__Set exercise__: Repeat the data word for word. Do not include the pictures.

__Supplied data__:
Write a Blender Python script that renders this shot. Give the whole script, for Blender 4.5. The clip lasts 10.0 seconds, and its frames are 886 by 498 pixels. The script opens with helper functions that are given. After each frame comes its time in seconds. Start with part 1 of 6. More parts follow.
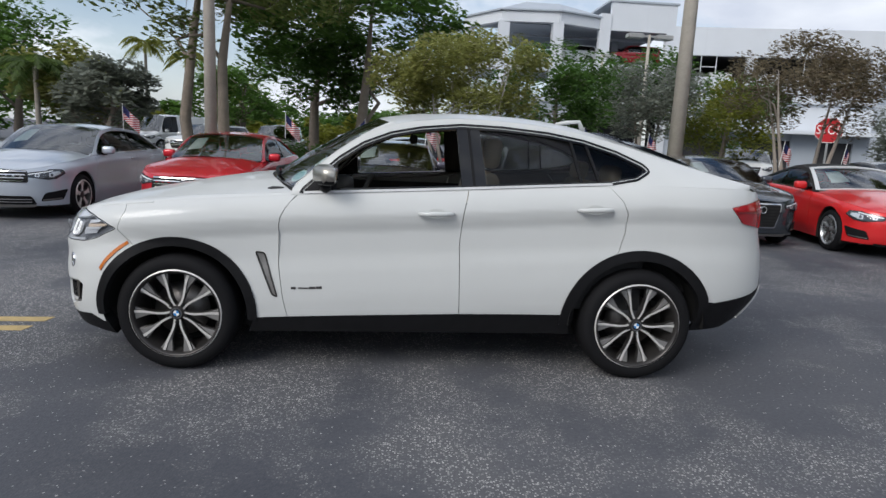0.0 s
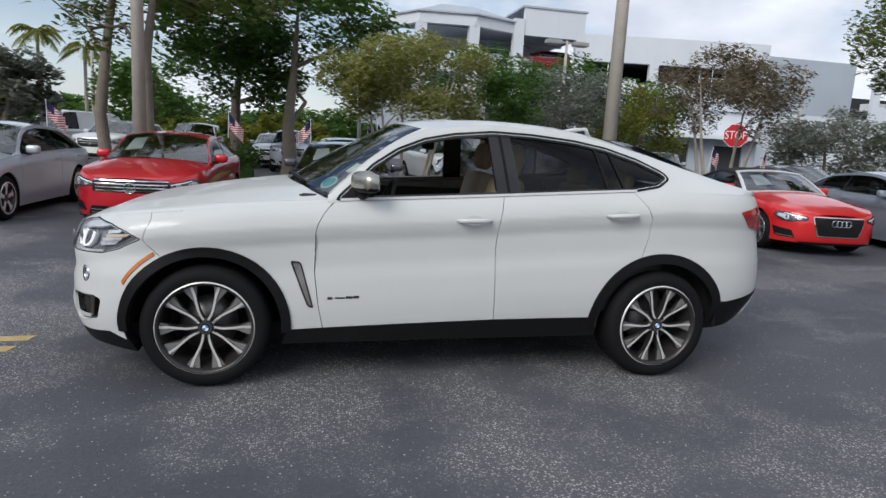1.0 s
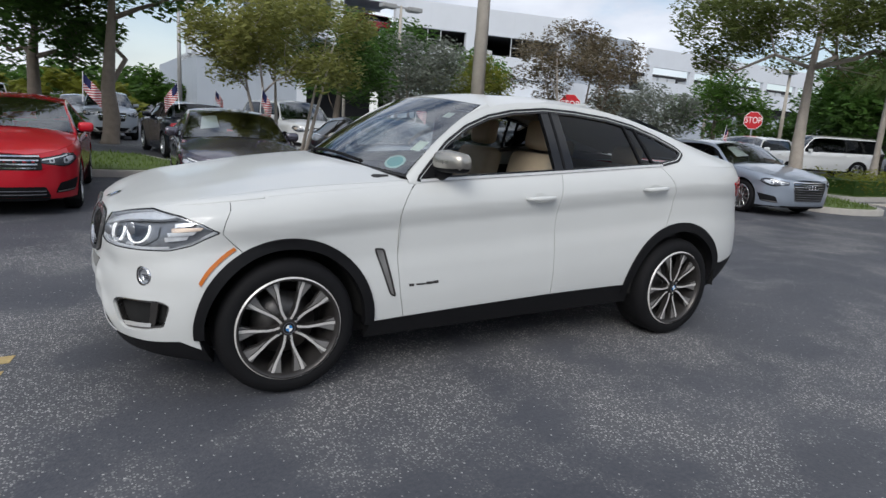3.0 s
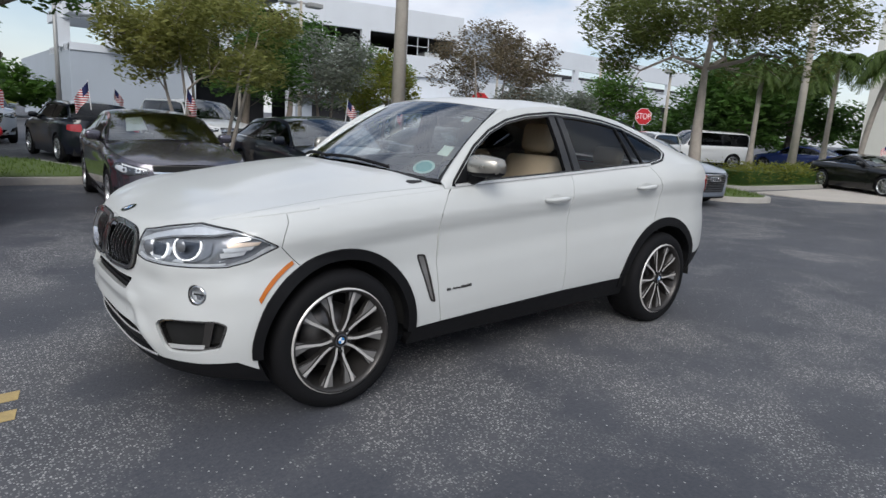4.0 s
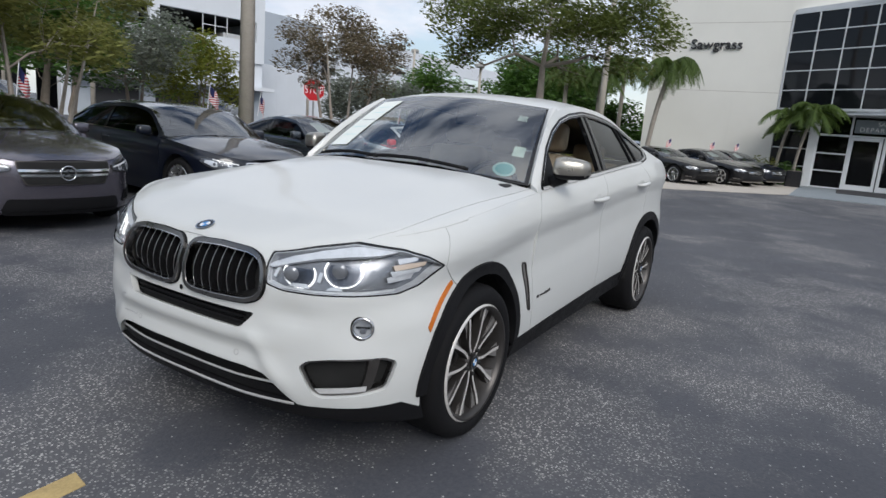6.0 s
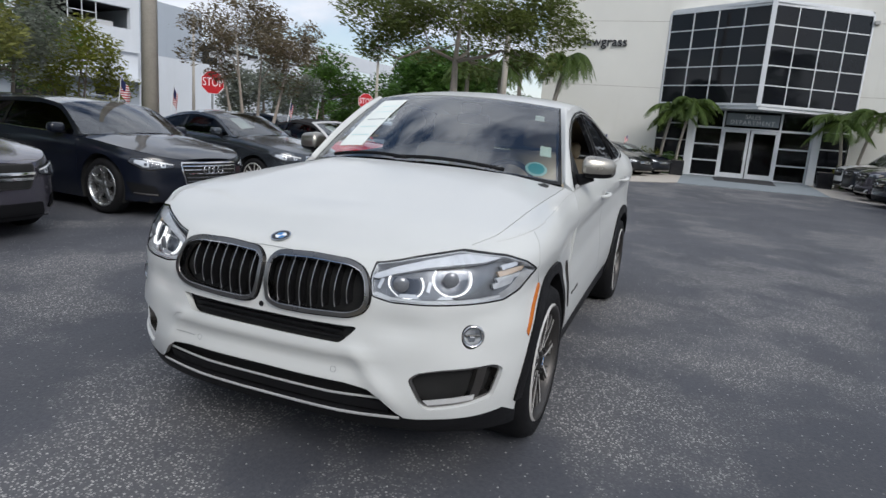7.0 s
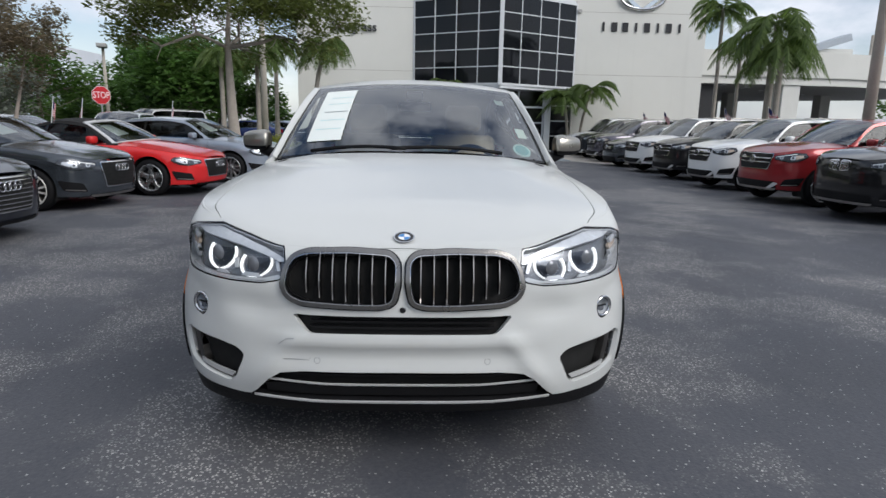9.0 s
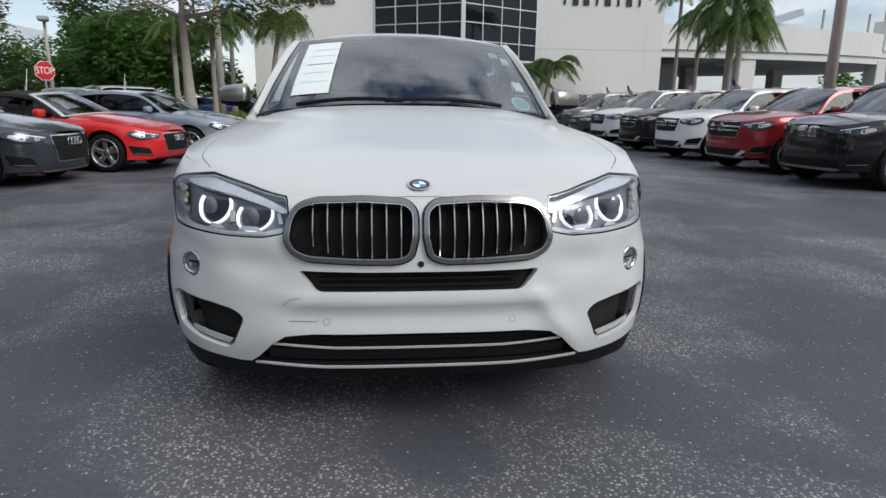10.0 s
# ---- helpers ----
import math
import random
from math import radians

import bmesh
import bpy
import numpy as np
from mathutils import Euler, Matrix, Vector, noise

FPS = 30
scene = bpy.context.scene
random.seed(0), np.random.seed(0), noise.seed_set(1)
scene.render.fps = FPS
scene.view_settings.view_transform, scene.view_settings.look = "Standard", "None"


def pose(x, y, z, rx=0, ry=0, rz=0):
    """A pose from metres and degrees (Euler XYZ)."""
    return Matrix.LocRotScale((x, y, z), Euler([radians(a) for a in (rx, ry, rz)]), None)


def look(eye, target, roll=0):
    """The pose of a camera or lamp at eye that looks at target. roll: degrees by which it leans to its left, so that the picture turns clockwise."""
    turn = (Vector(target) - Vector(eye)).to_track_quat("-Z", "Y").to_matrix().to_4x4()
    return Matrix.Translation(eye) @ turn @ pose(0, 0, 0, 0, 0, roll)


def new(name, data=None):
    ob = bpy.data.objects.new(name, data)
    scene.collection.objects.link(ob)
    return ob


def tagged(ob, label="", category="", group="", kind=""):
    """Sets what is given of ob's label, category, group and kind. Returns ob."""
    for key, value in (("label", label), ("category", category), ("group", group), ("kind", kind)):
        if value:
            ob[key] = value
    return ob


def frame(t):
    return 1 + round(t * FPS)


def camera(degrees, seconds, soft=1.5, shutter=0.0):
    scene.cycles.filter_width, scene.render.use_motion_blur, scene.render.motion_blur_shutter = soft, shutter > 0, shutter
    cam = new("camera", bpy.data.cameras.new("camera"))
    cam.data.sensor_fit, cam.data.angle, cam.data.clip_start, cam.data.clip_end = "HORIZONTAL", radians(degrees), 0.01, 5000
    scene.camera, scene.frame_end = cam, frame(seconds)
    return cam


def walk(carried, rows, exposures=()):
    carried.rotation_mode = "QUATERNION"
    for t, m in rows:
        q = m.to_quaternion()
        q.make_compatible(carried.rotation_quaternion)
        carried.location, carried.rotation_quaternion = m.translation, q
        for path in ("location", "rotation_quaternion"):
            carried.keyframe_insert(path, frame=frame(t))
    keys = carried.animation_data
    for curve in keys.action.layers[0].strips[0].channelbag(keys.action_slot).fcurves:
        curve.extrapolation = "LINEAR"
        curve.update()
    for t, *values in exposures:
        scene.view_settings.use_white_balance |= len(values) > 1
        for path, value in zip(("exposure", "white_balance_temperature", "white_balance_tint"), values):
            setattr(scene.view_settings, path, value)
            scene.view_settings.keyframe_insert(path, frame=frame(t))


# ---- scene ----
cam = camera(71.0, 10.0)
PATH = [
    (0, (-0.084, -4.785, 1.519), (0.05, -2.821, 1.168), 2.7),
    (0.5, (-0.436, -4.714, 1.52), (-0.181, -2.76, 1.175), 3.4),
    (1, (-0.875, -4.678, 1.522), (-0.456, -2.751, 1.185), 3.3),
    (1.5, (-1.228, -4.569, 1.506), (-0.712, -2.669, 1.157), 3.7),
    (2, (-1.637, -4.431, 1.506), (-0.984, -2.575, 1.151), 3.8),
    (2.5, (-2.01, -4.313, 1.516), (-1.189, -2.535, 1.107), 3.8),
    (2.7, (-2.138, -4.199, 1.504), (-1.255, -2.453, 1.092), 3.9),
    (4, (-3.027, -3.607, 1.498), (-1.773, -2.1, 1.1), 3.5),
    (4.5, (-3.302, -3.321, 1.495), (-1.937, -1.913, 1.102), 3.6),
    (5, (-3.578, -2.976, 1.496), (-2.069, -1.724, 1.104), 3.5),
    (5.5, (-3.725, -2.633, 1.448), (-2.157, -1.454, 1.057), 3.9),
    (5.7, (-3.806, -2.477, 1.451), (-2.191, -1.363, 1.06), 4.4),
    (6.8, (-4.215, -1.635, 1.437), (-2.42, -0.844, 1.049), 4.1),
    (7, (-4.282, -1.497, 1.433), (-2.452, -0.788, 1.047), 4.4),
    (7.5, (-4.46, -1.151, 1.444), (-2.563, -0.641, 1.069), 4.7),
    (8, (-4.526, -0.737, 1.415), (-2.596, -0.369, 1.041), 2.8),
    (8.5, (-4.612, -0.378, 1.401), (-2.65, -0.268, 1.027), 2.8),
    (9, (-4.578, -0.074, 1.38), (-2.618, -0.137, 0.988), 1.1),
    (9.5, (-4.529, 0.13, 1.33), (-2.574, -0.004, 0.929), 0.6),
    (10, (-4.388, 0.122, 1.23), (-2.45, -0.064, 0.775), 0.7),
]
walk(cam, [(t, look(eye, target, roll)) for t, eye, target, roll in PATH])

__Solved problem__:
Write a Blender Python script that renders this shot. Give the whole script, for Blender 4.5. The clip lasts 10.0 seconds, and its frames are 886 by 498 pixels. The script opens with helper functions that are given. After each frame comes its time in seconds. Start with part 1 of 6. More parts follow.
0.0 s
1.0 s
3.0 s
4.0 s
6.0 s
7.0 s
9.0 s
10.0 s
# ---- helpers ----
import math
import random
from math import radians

import bmesh
import bpy
import numpy as np
from mathutils import Euler, Matrix, Vector, noise

FPS = 30
scene = bpy.context.scene
random.seed(0), np.random.seed(0), noise.seed_set(1)
scene.render.fps = FPS
scene.view_settings.view_transform, scene.view_settings.look = "Standard", "None"


def pose(x, y, z, rx=0, ry=0, rz=0):
    """A pose from metres and degrees (Euler XYZ)."""
    return Matrix.LocRotScale((x, y, z), Euler([radians(a) for a in (rx, ry, rz)]), None)


def look(eye, target, roll=0):
    """The pose of a camera or lamp at eye that looks at target. roll: degrees by which it leans to its left, so that the picture turns clockwise."""
    turn = (Vector(target) - Vector(eye)).to_track_quat("-Z", "Y").to_matrix().to_4x4()
    return Matrix.Translation(eye) @ turn @ pose(0, 0, 0, 0, 0, roll)


def new(name, data=None):
    ob = bpy.data.objects.new(name, data)
    scene.collection.objects.link(ob)
    return ob


def tagged(ob, label="", category="", group="", kind=""):
    """Sets what is given of ob's label, category, group and kind. Returns ob."""
    for key, value in (("label", label), ("category", category), ("group", group), ("kind", kind)):
        if value:
            ob[key] = value
    return ob


def frame(t):
    return 1 + round(t * FPS)


def camera(degrees, seconds, soft=1.5, shutter=0.0):
    scene.cycles.filter_width, scene.render.use_motion_blur, scene.render.motion_blur_shutter = soft, shutter > 0, shutter
    cam = new("camera", bpy.data.cameras.new("camera"))
    cam.data.sensor_fit, cam.data.angle, cam.data.clip_start, cam.data.clip_end = "HORIZONTAL", radians(degrees), 0.01, 5000
    scene.camera, scene.frame_end = cam, frame(seconds)
    return cam


def walk(carried, rows, exposures=()):
    carried.rotation_mode = "QUATERNION"
    for t, m in rows:
        q = m.to_quaternion()
        q.make_compatible(carried.rotation_quaternion)
        carried.location, carried.rotation_quaternion = m.translation, q
        for path in ("location", "rotation_quaternion"):
            carried.keyframe_insert(path, frame=frame(t))
    keys = carried.animation_data
    for curve in keys.action.layers[0].strips[0].channelbag(keys.action_slot).fcurves:
        curve.extrapolation = "LINEAR"
        curve.update()
    for t, *values in exposures:
        scene.view_settings.use_white_balance |= len(values) > 1
        for path, value in zip(("exposure", "white_balance_temperature", "white_balance_tint"), values):
            setattr(scene.view_settings, path, value)
            scene.view_settings.keyframe_insert(path, frame=frame(t))


# ---- scene ----
cam = camera(71.0, 10.0)
PATH = [
    (0, (-0.084, -4.785, 1.519), (0.05, -2.821, 1.168), 2.7),
    (0.5, (-0.436, -4.714, 1.52), (-0.181, -2.76, 1.175), 3.4),
    (1, (-0.875, -4.678, 1.522), (-0.456, -2.751, 1.185), 3.3),
    (1.5, (-1.228, -4.569, 1.506), (-0.712, -2.669, 1.157), 3.7),
    (2, (-1.637, -4.431, 1.506), (-0.984, -2.575, 1.151), 3.8),
    (2.5, (-2.01, -4.313, 1.516), (-1.189, -2.535, 1.107), 3.8),
    (2.7, (-2.138, -4.199, 1.504), (-1.255, -2.453, 1.092), 3.9),
    (4, (-3.027, -3.607, 1.498), (-1.773, -2.1, 1.1), 3.5),
    (4.5, (-3.302, -3.321, 1.495), (-1.937, -1.913, 1.102), 3.6),
    (5, (-3.578, -2.976, 1.496), (-2.069, -1.724, 1.104), 3.5),
    (5.5, (-3.725, -2.633, 1.448), (-2.157, -1.454, 1.057), 3.9),
    (5.7, (-3.806, -2.477, 1.451), (-2.191, -1.363, 1.06), 4.4),
    (6.8, (-4.215, -1.635, 1.437), (-2.42, -0.844, 1.049), 4.1),
    (7, (-4.282, -1.497, 1.433), (-2.452, -0.788, 1.047), 4.4),
    (7.5, (-4.46, -1.151, 1.444), (-2.563, -0.641, 1.069), 4.7),
    (8, (-4.526, -0.737, 1.415), (-2.596, -0.369, 1.041), 2.8),
    (8.5, (-4.612, -0.378, 1.401), (-2.65, -0.268, 1.027), 2.8),
    (9, (-4.578, -0.074, 1.38), (-2.618, -0.137, 0.988), 1.1),
    (9.5, (-4.529, 0.13, 1.33), (-2.574, -0.004, 0.929), 0.6),
    (10, (-4.388, 0.122, 1.23), (-2.45, -0.064, 0.775), 0.7),
]
walk(cam, [(t, look(eye, target, roll)) for t, eye, target, roll in PATH])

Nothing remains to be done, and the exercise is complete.